The document you've linked notes that Confluence prior to 3.5 (which was many years ago) used a derivative of SHA1-512.

Embedded Crowd (used in Confluence) currently hashes with PBKDF2 and a round length of 10,000. You can read more about the specific implementation here.

Cheers,
Daniel

nobody October 31, 2018

Which is also using SHA1

Is there nothing there with something suitable such as SHA2?

hari
Atlassian Team
Atlassian Team members are employees working across the company in a wide variety of roles.
October 31, 2018

Hi,

We don't use just SHA1 for hashing passwords.
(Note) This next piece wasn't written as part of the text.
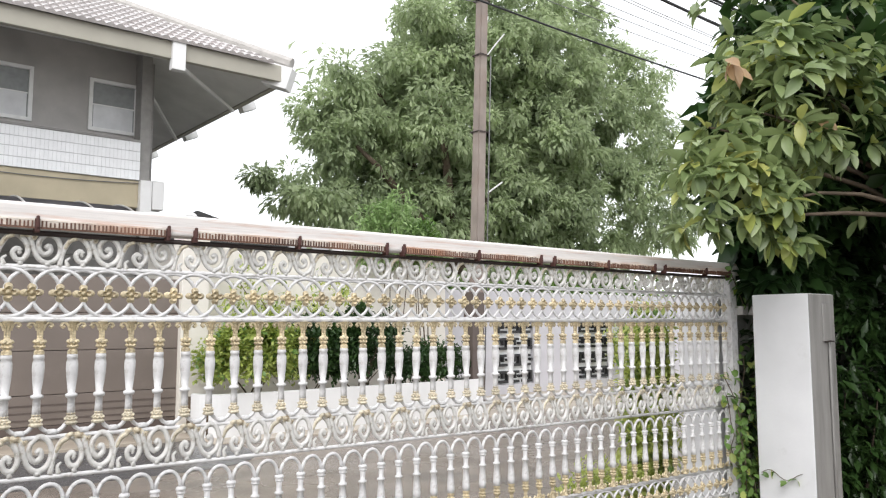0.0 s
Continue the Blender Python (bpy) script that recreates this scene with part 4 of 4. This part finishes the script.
part("fascia", box(EX - 0.02, EX + 0.05, 7.75, NBK, EZ - 0.13, EZ - 0.02, 0.01), M_post, nb)
part("soffit", box(NX, EX - 0.03, 8.0, NBK, EZ - 0.10, EZ - 0.05), M_post, nb)
part("downpipe", tube(bmesh.new(), [(EX - 0.1, 9.8, 7.2), (EX - 0.15, 9.75, 6.9), (NX + 0.08, 8.9, 6.3), (NX + 0.08, 8.85, 3.0)], 0.06, 7), M_wallwhite, nb, smooth=True)
part("corner_pipe", tube(bmesh.new(), [(NX + 0.05, NF - 0.05, 7.3), (NX + 0.05, NF - 0.05, 2.0)], 0.05, 7), M_frame, nb)
part("beam_end", box(-16.6, -16.2, 7.75, 8.5, 7.0, 7.5, 0.02), M_wallwhite, nb)
blc = part("balcony", boxes([(-17.8, -14.95, 7.9, 8.54, 3.22, 3.40), (-15.90, -15.16, 7.95, 7.97, 3.40, 4.34), (-17.8, -15.98, 7.95, 7.97, 3.40, 4.34)], 0.006), M_frame, nb, "pale grey panelled balcony")
part("balcony_rail", box(-17.8, -15.06, 7.91, 8.0, 4.34, 4.44, 0.008), M_post, blc)
for x in (-15.98, -15.15):
    part("balcony_post", box(x, x + 0.085, 7.91, 8.0, 3.40, 4.34, 0.006), M_post, blc)
part("balcony_bar", box(-15.89, -15.16, 7.93, 7.95, 3.66, 3.70), M_post, blc)

# ---- far buildings ----
far = thing("far_building", (-16, 34, 0), "pale grey gabled hall far behind", "building")
part("wall", box(-21, -11.5, 31, 44, 0, 9.2), M_farroof, far)
bm = bmesh.new()
g = [(-23.5, 9.1), (-17.2, 10.75), (-11.0, 9.3), (-11.0, 9.05), (-23.5, 8.9)]
a_ = [bm.verts.new((x, 30, z)) for x, z in g]
b_ = [bm.verts.new((x, 46, z)) for x, z in g]
bm.faces.new(a_)
bm.faces.new(b_[::-1])
for i in range(5):
    bm.faces.new((a_[i], b_[i], b_[(i + 1) % 5], a_[(i + 1) % 5]))
part("roof", bm, M_farroof, far)
for x in (-19.5, -16.5, -14.0):
    part("column", box(x, x + 0.18, 29.7, 29.9, 0, 9.6), M_wallwhite, far)
wf = thing("white_building", (-11, 24, 0), "white building with a flat parapet behind the carport", "building")
part("wall", box(-14.2, -10.4, 22, 26, 0, 6.6), M_wallwhite, wf)
part("cornice", boxes([(-14.3, -10.3, 21.8, 26, 6.6, 6.8), (-14.3, -10.3, 21.9, 26, 6.15, 6.3)], 0.02), M_wallwhite, wf)
part("window", box(-13.6, -11.0, 21.96, 22.0, 4.8, 5.9), M_glassdark, wf)
bk_ = thing("back_shed", (3, 20, 0), "low shed with a black corrugated roof", "shed")
part("wall", box(1.6, 5.6, 19, 25, 0, 4.0), M_cream, bk_)
bm = bmesh.new()
g = [(0.9, 4.15), (2.95, 4.95), (5.9, 4.15), (5.9, 4.05), (0.9, 4.05)]
a_ = [bm.verts.new((x, 18.6, z)) for x, z in g]
b_ = [bm.verts.new((x, 26, z)) for x, z in g]
bm.faces.new(a_)
bm.faces.new(b_[::-1])
for i in range(5):
    bm.faces.new((a_[i], b_[i], b_[(i + 1) % 5], a_[(i + 1) % 5]))
part("roof", bm, M_blackroof, bk_)
fr_ = thing("far_hall", (14, 46, 0), "long pale hall roof in the rain", "building")
part("wall", box(2, 40, 44, 60, 0, 6.6), M_farroof, fr_)
part("roof", boxes([(1.5, 41, 43.5, 61, 6.6, 7.1), (1.5, 41, 45.5, 61, 7.1, 7.9)], 0.05), M_farroof, fr_)
for i in range(9):
    part("window", box(3 + 4 * i, 5.4 + 4 * i, 43.96, 44.0, 3.5, 5.2), M_glassdark, fr_)

# ---- utility poles and cables ----
def utility_pole(x, y, h, lean, label):
    t = thing("utility_pole", (x, y, 0), label, "pole")
    bm = bmesh.new()
    a, b = 0.115, 0.092
    lo = [bm.verts.new((x + sx * a, y + sy * a, -0.2)) for sx, sy in ((-1, -1), (1, -1), (1, 1), (-1, 1))]
    hi = [bm.verts.new((x + lean + sx * b, y + sy * b, h)) for sx, sy in ((-1, -1), (1, -1), (1, 1), (-1, 1))]
    bm.faces.new(lo[::-1])
    bm.faces.new(hi)
    for i in range(4):
        bm.faces.new((lo[i], lo[(i + 1) % 4], hi[(i + 1) % 4], hi[i]))
    bmesh.ops.bevel(bm, geom=[e for e in bm.edges if abs(e.verts[0].co.z - e.verts[1].co.z) > 1], offset=0.02, segments=2, affect="EDGES")
    part("shaft", bm, M_pole, t)
    part("conduit", tube(bmesh.new(), [(x + 0.16, y - 0.12, 0), (x + 0.165 + lean * 0.6, y - 0.12, h * 0.62), (x + 0.165 + lean * 0.75, y - 0.12, h * 0.76), (x + 0.16 + lean * 0.8, y - 0.12, h * 0.80)], 0.014, 6), M_cablegrey, t, smooth=True)
    for z in (h * 0.62, h * 0.80, h * 0.93):
        bm = bmesh.new()
        k = b + 0.025
        tube(bm, [(x + lean * z / h + sx * k, y + sy * k, z) for sx, sy in ((-1, -1), (1, -1), (1, 1), (-1, 1))], 0.015, 4, closed=True)
        part("band", bm, M_dark, t)
    return t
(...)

The SHA1 mentioned there is the PRF function needed for PBKDF2. We are continuously looking to improve this, but currently do not have immediate plans to change.

nobody November 1, 2018

So you understand you are using broken hash algorithms but do not have immediate plans to change?

hari
Atlassian Team
Atlassian Team members are employees working across the company in a wide variety of roles.
November 1, 2018

Hi, 

Like I mentioned before we are not using plain SHA1 for hashing passwords (for which collision attacks were identified). The SHA1 usage in PBKDF2 is actually a HMAC-SHA1 which is not vulnerable to the same collision attacks as SHA1 hashing algorithm.